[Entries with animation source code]

[START]

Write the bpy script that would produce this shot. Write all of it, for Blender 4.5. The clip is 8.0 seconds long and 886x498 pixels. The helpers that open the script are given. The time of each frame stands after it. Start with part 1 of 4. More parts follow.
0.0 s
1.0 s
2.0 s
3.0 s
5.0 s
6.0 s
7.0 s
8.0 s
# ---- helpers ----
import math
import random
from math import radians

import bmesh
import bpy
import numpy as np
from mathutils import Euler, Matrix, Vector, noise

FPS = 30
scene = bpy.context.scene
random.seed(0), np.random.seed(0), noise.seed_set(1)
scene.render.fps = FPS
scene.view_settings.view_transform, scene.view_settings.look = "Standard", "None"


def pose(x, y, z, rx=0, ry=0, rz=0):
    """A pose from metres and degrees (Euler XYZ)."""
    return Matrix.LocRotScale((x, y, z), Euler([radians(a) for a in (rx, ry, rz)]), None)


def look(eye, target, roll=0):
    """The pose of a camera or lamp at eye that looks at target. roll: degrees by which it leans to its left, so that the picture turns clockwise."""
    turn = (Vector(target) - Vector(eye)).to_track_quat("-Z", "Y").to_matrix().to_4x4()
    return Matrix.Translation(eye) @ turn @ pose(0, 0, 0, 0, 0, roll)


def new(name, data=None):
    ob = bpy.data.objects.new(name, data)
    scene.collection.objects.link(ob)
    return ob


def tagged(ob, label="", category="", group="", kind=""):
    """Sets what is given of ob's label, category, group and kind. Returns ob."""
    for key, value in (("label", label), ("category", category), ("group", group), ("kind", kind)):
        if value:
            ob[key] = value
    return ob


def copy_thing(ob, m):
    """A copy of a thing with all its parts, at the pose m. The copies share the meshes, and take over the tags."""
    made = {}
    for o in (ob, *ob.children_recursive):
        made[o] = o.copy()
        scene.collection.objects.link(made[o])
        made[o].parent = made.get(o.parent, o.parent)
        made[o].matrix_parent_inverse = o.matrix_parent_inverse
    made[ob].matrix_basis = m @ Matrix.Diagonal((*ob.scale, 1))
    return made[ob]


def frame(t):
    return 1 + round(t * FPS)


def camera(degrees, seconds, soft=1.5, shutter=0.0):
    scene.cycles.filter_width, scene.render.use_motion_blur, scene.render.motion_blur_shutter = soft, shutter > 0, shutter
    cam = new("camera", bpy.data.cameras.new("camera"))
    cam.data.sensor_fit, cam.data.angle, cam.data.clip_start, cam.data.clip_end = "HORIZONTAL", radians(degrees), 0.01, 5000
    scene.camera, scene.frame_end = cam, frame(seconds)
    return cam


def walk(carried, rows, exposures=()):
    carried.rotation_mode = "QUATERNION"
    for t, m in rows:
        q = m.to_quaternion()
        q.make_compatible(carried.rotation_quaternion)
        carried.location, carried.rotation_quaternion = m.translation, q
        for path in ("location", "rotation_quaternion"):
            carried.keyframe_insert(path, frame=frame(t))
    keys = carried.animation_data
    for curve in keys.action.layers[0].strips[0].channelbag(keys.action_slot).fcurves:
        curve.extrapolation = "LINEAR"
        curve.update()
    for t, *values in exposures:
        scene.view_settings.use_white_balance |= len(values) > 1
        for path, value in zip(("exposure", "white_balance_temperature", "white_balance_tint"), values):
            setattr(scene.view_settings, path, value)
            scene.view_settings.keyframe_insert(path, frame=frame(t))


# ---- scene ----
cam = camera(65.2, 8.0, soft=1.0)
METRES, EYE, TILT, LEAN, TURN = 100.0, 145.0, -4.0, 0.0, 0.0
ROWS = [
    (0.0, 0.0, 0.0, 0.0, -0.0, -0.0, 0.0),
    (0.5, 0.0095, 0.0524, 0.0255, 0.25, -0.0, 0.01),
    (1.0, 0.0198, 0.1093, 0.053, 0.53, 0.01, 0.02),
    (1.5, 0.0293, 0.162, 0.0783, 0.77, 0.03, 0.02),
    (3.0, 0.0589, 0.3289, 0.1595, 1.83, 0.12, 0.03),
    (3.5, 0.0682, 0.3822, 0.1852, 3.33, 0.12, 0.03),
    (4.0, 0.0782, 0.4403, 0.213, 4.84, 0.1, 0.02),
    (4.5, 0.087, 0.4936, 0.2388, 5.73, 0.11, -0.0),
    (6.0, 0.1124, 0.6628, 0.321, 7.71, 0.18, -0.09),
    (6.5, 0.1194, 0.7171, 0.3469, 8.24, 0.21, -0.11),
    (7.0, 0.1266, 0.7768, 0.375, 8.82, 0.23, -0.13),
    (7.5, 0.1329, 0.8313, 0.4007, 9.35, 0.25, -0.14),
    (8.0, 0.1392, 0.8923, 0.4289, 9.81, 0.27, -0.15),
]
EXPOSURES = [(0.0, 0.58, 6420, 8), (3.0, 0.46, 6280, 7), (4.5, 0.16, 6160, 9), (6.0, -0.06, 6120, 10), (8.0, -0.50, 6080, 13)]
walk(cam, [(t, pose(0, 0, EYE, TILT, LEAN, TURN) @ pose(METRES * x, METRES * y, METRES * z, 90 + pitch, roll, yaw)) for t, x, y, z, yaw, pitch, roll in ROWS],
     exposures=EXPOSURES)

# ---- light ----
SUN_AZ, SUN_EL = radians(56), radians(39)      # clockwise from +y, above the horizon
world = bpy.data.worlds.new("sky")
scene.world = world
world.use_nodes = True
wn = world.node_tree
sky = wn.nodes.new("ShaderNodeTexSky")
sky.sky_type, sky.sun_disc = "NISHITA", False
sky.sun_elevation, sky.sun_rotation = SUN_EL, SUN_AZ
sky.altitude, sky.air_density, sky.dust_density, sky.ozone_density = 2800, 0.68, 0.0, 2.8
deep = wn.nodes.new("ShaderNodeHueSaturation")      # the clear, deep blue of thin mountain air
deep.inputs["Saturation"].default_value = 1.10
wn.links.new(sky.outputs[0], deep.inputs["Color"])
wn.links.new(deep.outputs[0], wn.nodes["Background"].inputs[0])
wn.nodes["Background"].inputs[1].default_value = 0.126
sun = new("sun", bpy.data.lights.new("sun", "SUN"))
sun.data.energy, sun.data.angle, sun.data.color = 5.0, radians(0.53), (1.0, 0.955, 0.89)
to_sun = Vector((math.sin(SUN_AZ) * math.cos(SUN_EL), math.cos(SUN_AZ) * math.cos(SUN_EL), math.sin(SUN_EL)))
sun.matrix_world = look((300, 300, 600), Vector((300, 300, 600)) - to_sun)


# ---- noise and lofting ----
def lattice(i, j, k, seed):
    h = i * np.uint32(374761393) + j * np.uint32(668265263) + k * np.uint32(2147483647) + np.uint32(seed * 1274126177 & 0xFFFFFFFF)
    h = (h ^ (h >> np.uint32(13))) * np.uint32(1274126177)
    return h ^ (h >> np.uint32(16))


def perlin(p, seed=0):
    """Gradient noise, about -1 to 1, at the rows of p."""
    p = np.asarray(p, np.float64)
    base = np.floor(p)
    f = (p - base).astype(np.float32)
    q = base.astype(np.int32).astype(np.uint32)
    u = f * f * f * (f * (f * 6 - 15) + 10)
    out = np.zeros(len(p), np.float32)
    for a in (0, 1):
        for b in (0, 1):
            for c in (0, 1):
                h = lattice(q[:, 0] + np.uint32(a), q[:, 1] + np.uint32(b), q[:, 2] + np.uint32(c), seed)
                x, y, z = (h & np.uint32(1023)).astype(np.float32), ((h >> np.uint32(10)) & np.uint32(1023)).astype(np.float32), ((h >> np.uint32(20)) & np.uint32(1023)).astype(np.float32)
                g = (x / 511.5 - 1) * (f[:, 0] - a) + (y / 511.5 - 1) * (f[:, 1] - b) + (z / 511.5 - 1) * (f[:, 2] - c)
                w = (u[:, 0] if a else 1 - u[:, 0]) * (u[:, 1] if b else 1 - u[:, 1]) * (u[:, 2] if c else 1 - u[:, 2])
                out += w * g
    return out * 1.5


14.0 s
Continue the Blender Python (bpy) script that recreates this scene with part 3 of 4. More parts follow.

[END]

## [TASK DIRECTIONS]
Take the line containing "scene = bpy.context.scene" and the line containing "shutter > 0, shutter". Write out both and all lines between, exactly, and nothing more.

## [WRITTEN ANSWER]
scene = bpy.context.scene
random.seed(0), np.random.seed(0), noise.seed_set(1)
scene.render.fps = FPS
scene.view_settings.view_transform, scene.view_settings.look = "Standard", "None"


def pose(x, y, z, rx=0, ry=0, rz=0):
    """A pose from metres and degrees (Euler XYZ)."""
    return Matrix.LocRotScale((x, y, z), Euler([radians(a) for a in (rx, ry, rz)]), None)


def look(eye, target, roll=0):
    """The pose of a camera or lamp at eye that looks at target. roll: degrees by which it leans to its left, so that the picture turns clockwise."""
    turn = (Vector(target) - Vector(eye)).to_track_quat("-Z", "Y").to_matrix().to_4x4()
    return Matrix.Translation(eye) @ turn @ pose(0, 0, 0, 0, 0, roll)


def new(name, data=None):
    ob = bpy.data.objects.new(name, data)
    scene.collection.objects.link(ob)
    return ob


def tagged(ob, label="", category="", group="", kind=""):
    """Sets what is given of ob's label, category, group and kind. Returns ob."""
    for key, value in (("label", label), ("category", category), ("group", group), ("kind", kind)):
        if value:
            ob[key] = value
    return ob


def copy_thing(ob, m):
    """A copy of a thing with all its parts, at the pose m. The copies share the meshes, and take over the tags."""
    made = {}
    for o in (ob, *ob.children_recursive):
        made[o] = o.copy()
        scene.collection.objects.link(made[o])
        made[o].parent = made.get(o.parent, o.parent)
        made[o].matrix_parent_inverse = o.matrix_parent_inverse
    made[ob].matrix_basis = m @ Matrix.Diagonal((*ob.scale, 1))
    return made[ob]


def frame(t):
    return 1 + round(t * FPS)


def camera(degrees, seconds, soft=1.5, shutter=0.0):
    scene.cycles.filter_width, scene.render.use_motion_blur, scene.render.motion_blur_shutter = soft, shutter > 0, shutter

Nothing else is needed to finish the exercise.